DataStage continued to enhance it’s capabilities to manage data quality and data integration solutions. DataStage 8.0 introduced many new features to make development and maintenance of project comfortable. These enhancements include data quality management, connectivity methods, implementation of slowly changing dimension.
IBM Information Server, consist of the following components, WebSphere DataStage and Quality Stage, WebSphere Information Analyzer, Federation Server, and Business Glossary, common administration, logging and reporting. These components are designed to provide much more efficient ways to manage metadata and develop ETL solutions. Components can be deployed based on client need.
With the Hawk release, DataStage has created common administration, logging and reporting and this will improve metadata reporting available, compared to prior releases.
Data Quality is highly critical for data integration projects. With earlier releases such as MetaStage, Quality Stages used to add lot of additional overhead in installation, training and implementation. With new release of QualityStage, integration projects using standardization, matching and survivorship to improve quality will be more accessible and easier to use. Also, developer will be able to design jobs with data transformation stages and data quality stages in the same session. Designer is called DataStage and QualityStage Designer in current release, based on it’s usage.
Managing connectivity information and propagating connectivity information between different environments, has added additional development and maintenance overhead. These new objects help in connecting to remote database connectivity easier. Earlier releases, development team may need to spend considerable time in resolving connectivity issues with the database. DataStage 8 will help the team by providing frictionless connectivity and connectivity objects, ensure reusability and reduces risk of data issues due to wrong connectivity information.
It’s always important to get different options to access data for lookup and accessing over a range is always better option when data range is available for improving performance. Range lookup has been merged into the existing lookup form and are easy to use.
Data Warehouse developers need to develop complex jobs to implement Slowly Changing Dimension. With this stage introduced in DataStage 8, following enhancements can be done easily, surrogate key generation, there is the slowly changing dimension stage and updates passed to in memory lookups. That’s it for me with DBMS generated keys, I’m only doing the keys in the ETL job from now on! DataStage server jobs have the hash file lookup where you can read and write to it at the same time, parallel jobs will have the updateable lookup.

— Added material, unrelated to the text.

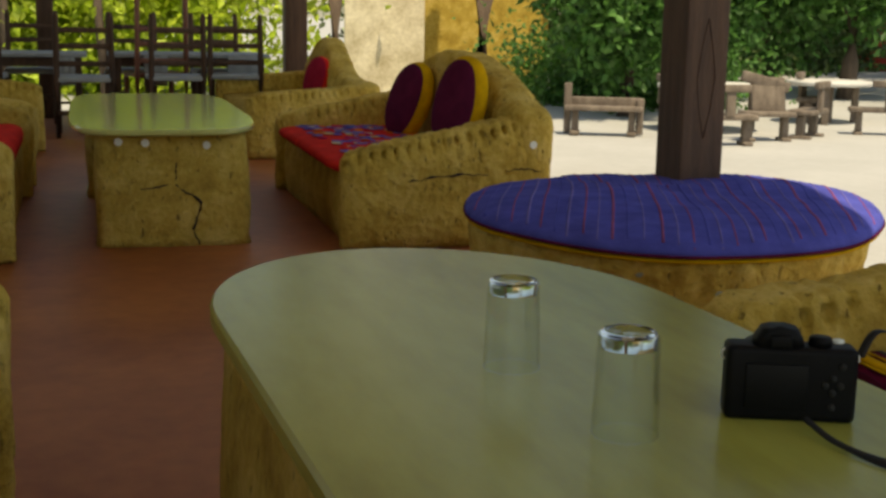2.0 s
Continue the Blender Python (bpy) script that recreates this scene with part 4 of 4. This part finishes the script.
tree(-1.5, 15.0, 3.2, 1.0, 15000, LEAF_A, "leafy green tree shading the yard benches", 3, 0.135, 0.1, 0.12)
tree(-1.0, 18.5, 4.2, 1.35, 14000, LEAF_A, "leafy green tree beyond the yard", 4, 0.16, 0.12, 0.1)
tree(1.3, 19.6, 4.5, 1.2, 14000, LEAF_A, "dark leafy tree at the yard's far side", 5, 0.16, 0.12, 0.2)
tree(0.2, 21.5, 5.0, 1.6, 14000, LEAF_A, "leafy green tree at the yard's far side", 6, 0.14, 0.14, 0.05)

for x, y, h, sd in ((5.6, 21.5, 7.5, 31), (8.6, 25.5, 8.5, 32), (4.4, 27.5, 8.5, 33), (11.5, 21.0, 8.0, 34)):
    tree(x, y, h, 3.0, 7000, LEAF_C, "tall shade tree with a bare trunk by the yard", sd, 0.3, 0.13, 0.55)


def hedge(label, path, height, depth, n, mat, seed, leaf):
    rnd = np.random.RandomState(seed)
    p = np.array(path, float)
    seg = np.linalg.norm(np.diff(p, axis=0), axis=1)
    cum = np.concatenate([[0], np.cumsum(seg)])
    t = rnd.uniform(0, cum[-1], n // 40)
    t = np.repeat(t, 40) + rnd.normal(size=n // 40 * 40) * 0.35
    x, y = np.interp(t, cum, p[:, 0]), np.interp(t, cum, p[:, 1])
    z = np.repeat(rnd.uniform(0, height, n // 40), 40) + rnd.normal(size=len(t)) * 0.3
    pts = np.stack([x + rnd.normal(size=len(t)) * depth, y + rnd.normal(size=len(t)) * depth, np.abs(z) + GZ], 1)
    return tagged(leaf_object("hedge", pts, leaf, seed, mat), label, "hedge", "", "stuff")


hedge("dense dark green hedge round the yard", [(-9, 29), (-3, 27), (1, 31), (5, 38.5), (12, 41), (24, 40)], 6.5, 0.9, 80000, LEAF_C, 21, 0.24)
# Both garden hedges take the leaf colour brightened for backlight.
hedge("yellow-green garden plants beyond the patio, backlight put into leaf colour", [(-11.8, 14.6), (-10.2, 15.4), (-7.6, 16.6)], 2.8, 0.7, 20000, LEAF_BACKLIT, 22, 0.17)
hedge("farther garden plants beyond the patio in the bright backlit colour", [(-17, 17), (-13, 20), (-9, 23)], 3.6, 0.9, 12000, LEAF_BACKLIT, 23, 0.22)
hedge("low mixed shrubs below the trees", [(-3.0, 17.0), (-2.0, 16.6), (-0.6, 16.6)], 0.7, 0.4, 9000, LEAF_A, 24, 0.1)
hedge("low mixed shrubs along the yard", [(-1, 26), (1.5, 30), (4, 34.5)], 1.0, 0.5, 9000, LEAF_C, 25, 0.2)
for k, (x, y) in enumerate(((-10.2, 13.2), (-9.3, 14.3), (-12.5, 12.6), (-8.0, 14.5), (-13.4, 11.2))):
    solo("sapling", tube([(0, 0, 0), (0.1 * (k % 3 - 1), 0.05, 1.2), (0.05, 0.1 * (k % 2), 2.6), (0.2, 0, 4.0)], 0.055, 8, None, 1, [1.2, 1, 0.8, 0.5]), BARK, "slim grey-brown garden trunk", "trunk", pose(x, y, GZ), group="garden trunks")

# The wide colour range stands in for dappled sun and shade.
LIME_DAPPLED = material("lime_wall_painted_dapple", (0.42, 0.34, 0.2), (0.85, 0.76, 0.56), 0.9, 3, 20, 0.4)
solo("wall_yard", lump(box(1.15, 0.2, 3.2, (0, 0, 1.6), 0.03), 0.01, 2, 1), LIME_DAPPLED, "pale lime-washed garden wall, dappled light put into its colour", "wall", pose(-5.25, 17.6, GZ, 0, 0, 14), kind="structure")
solo("wall_hut", lump(box(1.9, 0.2, 3.2, (0, 0, 1.6), 0.03), 0.01, 2, 2), MUD, "olive brown mud hut wall behind the trees", "wall", pose(-4.0, 18.6, GZ, 0, 0, 10), kind="structure")

solo("trunk", tube([(0, 0, 0), (0.05, 0, 1.5), (-0.03, 0, 3.0), (0.1, 0, 4.5)], 0.16, 10, None, 1, [1.3, 1, 0.9, 0.8]), BARK, "dark tree trunk before the mud hut wall", "trunk", pose(-3.75, 17.2, GZ), group="garden trunks")
solo("trunk", tube([(0, 0, 0), (0.02, 0, 1.5), (-0.05, 0, 3.0), (0.05, 0, 4.5)], 0.12, 10, None, 1, [1.3, 1, 0.9, 0.8]), BARK, "slim dark tree trunk beside the lime wall", "trunk", pose(-5.0, 14.6, GZ), group="garden trunks")
for k in range(240):
    x, y, w, h = random.uniform(0.06, 0.5), random.uniform(0.06, 1.36), random.uniform(0.014, 0.034), random.uniform(0.015, 0.05)
    part("cloth_patch", flat([(x + w * sq(a, 0.7)[0] * random.uniform(0.6, 1.1), y + h * sq(a, 0.7)[1] * random.uniform(0.6, 1.1)) for a in (j * math.pi / 6 for j in range(12))], 0.0485 + 0.00003 * k), random.choice((PURPLE, LILAC, CREAM, MAGENTA, LILAC, PEACH, RED)), mat2, "", False)

for a, z in ((-92, 0.25), (-72, 0.2), (-112, 0.22)):
    a = radians(a)
    wall_disc(seat, (0.54 * math.cos(a), 0.585 * math.sin(a), z), 0.012, (math.cos(a), math.sin(a), 0), DULL)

This new feature allows developers to open any job, which is already opened by other developers. This copy of developer will be READ ONLY. This helps the developers in reducing wait time, when job is currently LOCKED by other user. New enhancements also allows you to unlock the job associated with a disconnected session from the web console in an easier way than prior releases.
With this feature an administrator can disconnect sessions and unlock jobs.
This feature reduces the effort spent in synchronizing SQL Select list to the DataStage column list. This will ensure that column mismatches. Adding to this in ODBC Connector, you will be able to complex queries with GUI, which includes adding columns and where clause to the statement.
With this new enhancement, when lot of small parallel jobs gets invocated, this will have less impact on DataStage long running jobs. Connectivity and resource allocation for parallel jobs has improved and load is balanced based on job requirement.
With this new feature, Data Stage has introduced common logging of Data Stage job logs. This helps in searching from Data Stage log. Data Stage has also introduced time based and record based job monitoring.